The decline comes after a year of economic turbulence, as Western sanctions over the crisis in Ukraine and falls in the price of oil, Russia's main export, stalled economic growth and prompted a 40 percent devaluation of the ruble against the U.S. dollar over 2014.

The ruble's crash propelled inflation to more than 16 percent in March this year and forced Russia's Central Bank to briefly raise its key interest rate to 17 percent. Thousands of Russians who had taken out mortgages denominated in foreign currency saw the cost of repayments skyrocket and pleaded to President Vladimir Putin to bail them out, claiming they had become "slaves" to banks.

Irina Lobanova, head of NACFIN's banking sector research department, told news agency RBC: "The population largely blames government agencies that failed to protect them. People do not believe that they can talk with banks on an equal footing. They think they need the state as a supervisor, and that is the most striking sign of loss of confidence in the long haul."

Many Russian banks suffered an outflow of deposits last year as Russians withdrew money and rushed to buy real estate, cars and consumer electronics that would retain their value better than the ruble. Many opted to lock up dollars in safe deposit boxes as the ruble fell.
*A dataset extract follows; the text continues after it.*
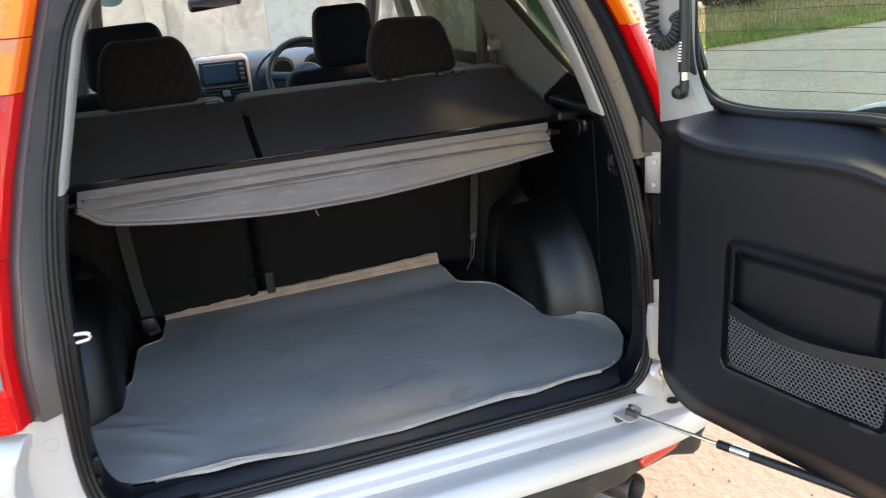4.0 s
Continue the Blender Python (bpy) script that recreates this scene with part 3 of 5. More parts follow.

But despite growing distrust, a partial recovery in the ruble's value this year has seen money flow back to banks. In April ruble deposits increased by 3 percent and foreign currency deposits by 4.3 percent, the Interfax news agency quoted deputy Central Bank chairman Mikhail Sukhov as saying earlier this month.

The NACFIN survey, which was published Monday, polled 1,600 people in 46 Russian regions. The margin of error did not exceed 3.4 percent.